Glenn acknowledges this fear, but said, for now, the city has enough resources for the immigrants who have moved there.

“We are doing the right thing in our city for everybody,” Glenn said. “That’s all we can do.”

A changing community takes shape

These same contentious conversations are taking place in other Ohio cities. Findlay recently formed an immigration task force to examine challenges from increased immigration. In Springfield, city officials are calling for federal aid to support their rapid population increases from immigration.

Keehn said while many of the community members’ concerns around resources may be legitimate, the Haitian people are already a part of the Lima community.

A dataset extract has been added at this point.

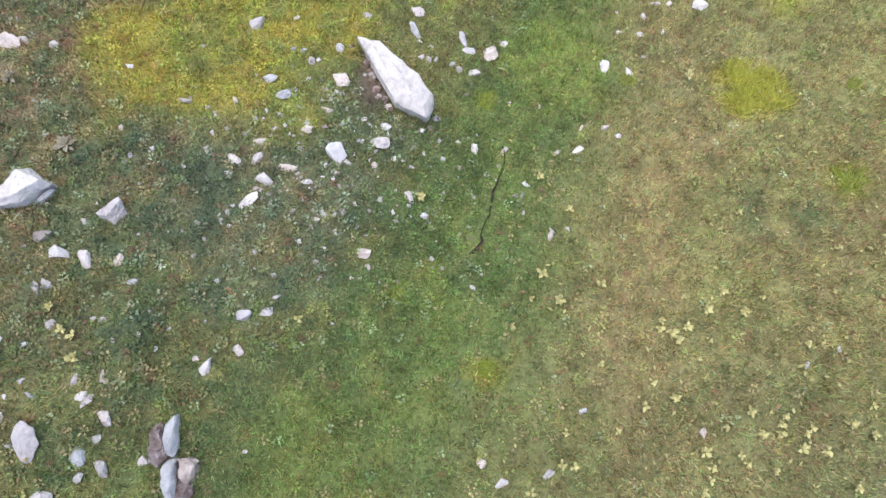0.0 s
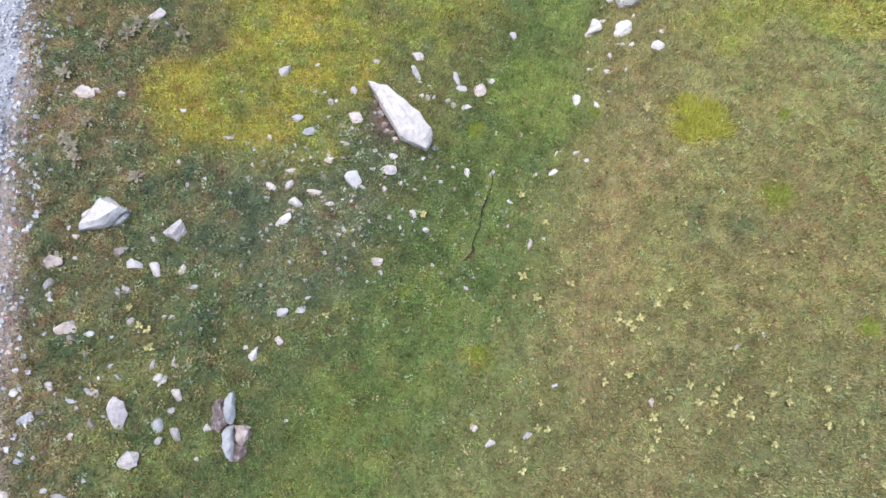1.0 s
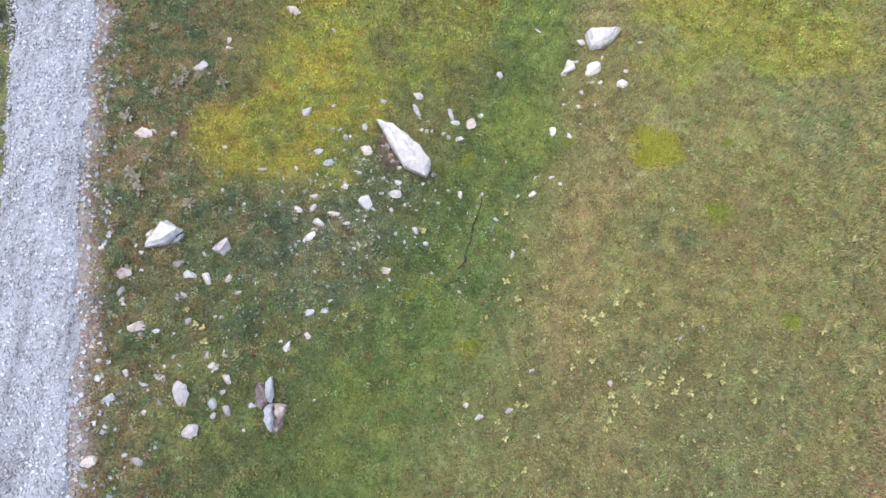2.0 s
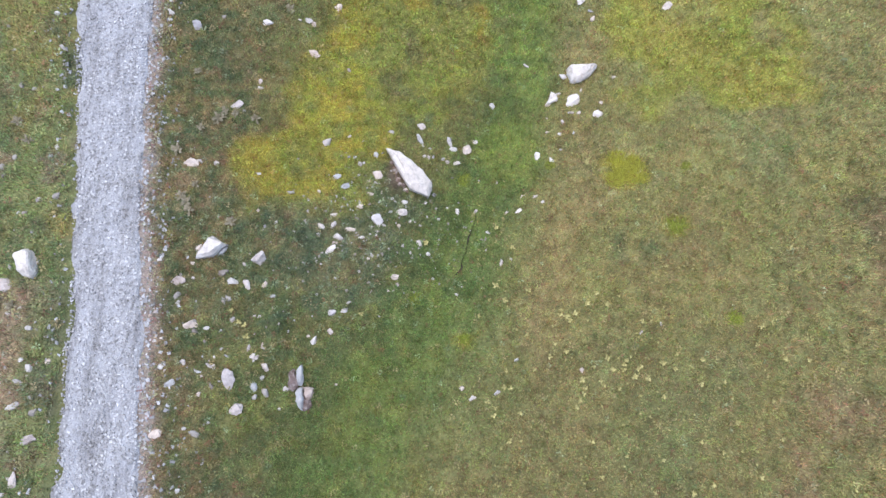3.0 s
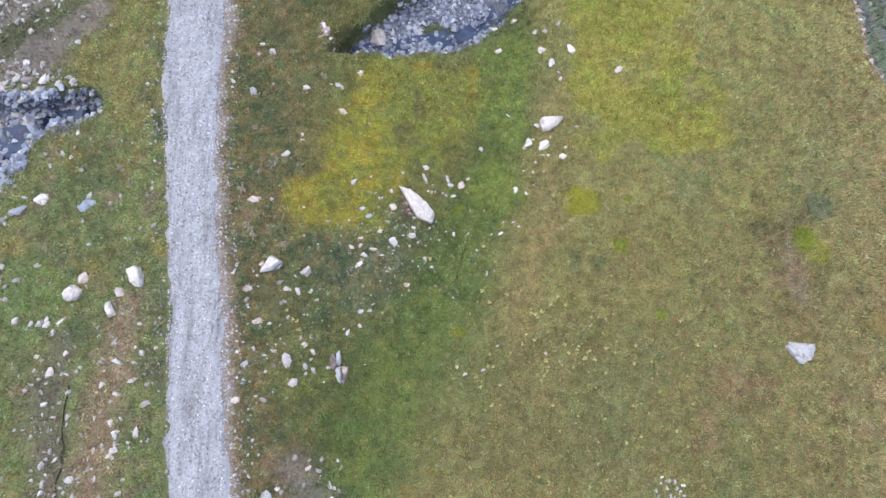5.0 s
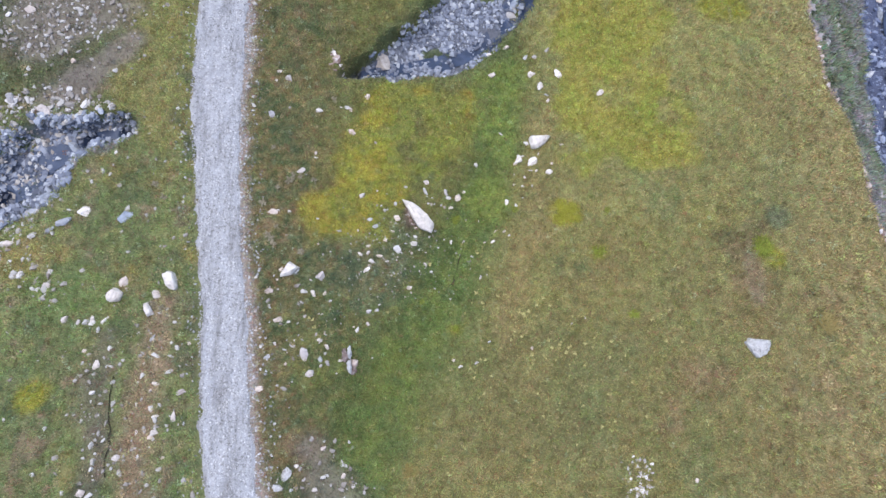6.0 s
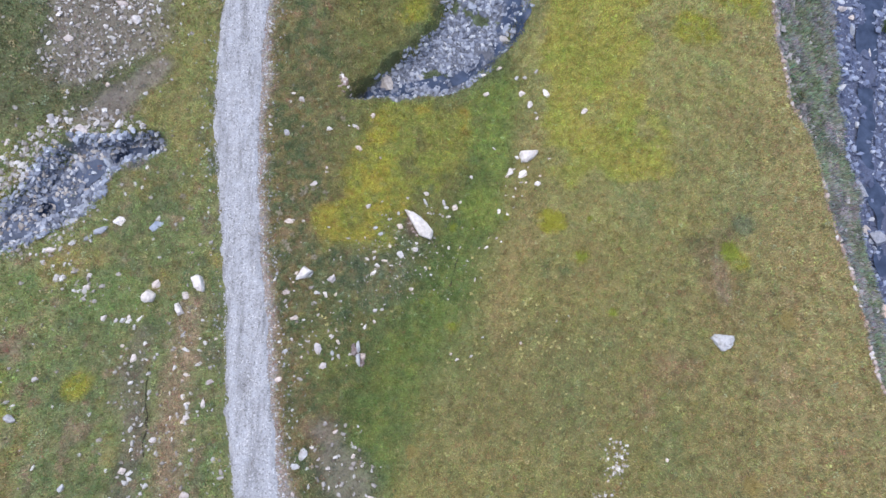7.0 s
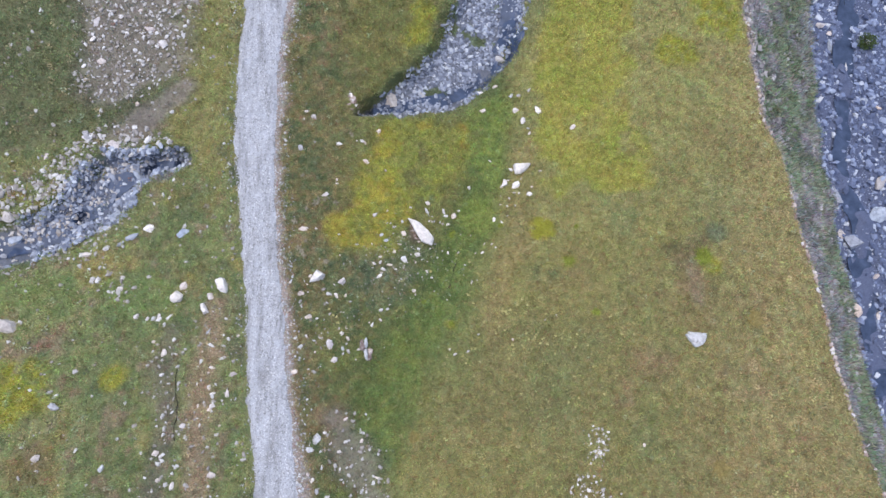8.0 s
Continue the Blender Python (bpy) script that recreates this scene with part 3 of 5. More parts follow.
# ---- where single rocks lie ----
ROCKS_VERGE = [(-3.99, -0.08, 0.26, 0.20, 0), (-3.83, -0.03, 0.13, 0.08, 0), (-3.31, 1.15, 0.30, 0.18, -5), (-2.93, 1.59, 0.12, 0.09, 0), (-4.65, -0.77, 0.08, 0.07, 0), (-5.04, 0.12, 0.11, 0.08, 0),
    (-3.95, -2.22, 0.23, 0.17, 10), (-3.70, -2.17, 0.06, 0.05, 0), (-2.79, -2.28, 0.17, 0.16, 0), (-2.50, -2.30, 0.16, 0.07, 60), (-3.65, -2.96, 0.21, 0.18, 0),
    (-3.38, -3.00, 0.11, 0.06, 0), (-2.97, -2.87, 0.11, 0.08, 60)]
ROCKS_BANK = [(-1.65, -3.23, 0.22, 0.10, 70), (-1.39, -3.07, 0.14, 0.10, 20), (-3.67, -3.53, 0.11, 0.09, 0), (-3.26, -3.59, 0.12, 0.08, -20), (-3.20, -3.46, 0.06, 0.05, 0), (-3.43, -3.68, 0.11, 0.07, 0),
    (-3.36, -3.75, 0.05, 0.05, 0), (-2.94, -3.80, 0.31, 0.21, 80), (-2.55, -3.92, 0.17, 0.11, -80), (-2.80, -4.27, 0.20, 0.17, 0), (-2.37, -4.03, 0.15, 0.13, 0), (-2.39, -3.63, 0.14, 0.12, 0),
    (-2.05, -3.98, 0.11, 0.09, 0), (-3.85, -3.85, 0.20, 0.13, -15), (-3.39, -4.03, 0.07, 0.07, 0), (-3.21, -4.46, 0.06, 0.06, 0)]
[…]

They need to be cared for as any other neighbor would be.

In the absence of a perfect answer, let’s err on the side of humanity,” Keehn said.

Ams Marcelin sings and plays guitar in front of a crowd at the community center.
Amos Marcelin sings in both Haitian Creole and English at the community lunch. [Kendall Crawford | The Ohio Newsroom]
That’s what she hopes the monthly lunches are doing.

At the end of today’s meal, a young Haitian man takes the center of the room, strums his guitar and encourages the room to sing with him. The songs alternate between English and Haitian Creole.

Regardless of which language they’re sung in, each hymn brings the room together in applause. Keehn hopes the wider community can come together in the same way.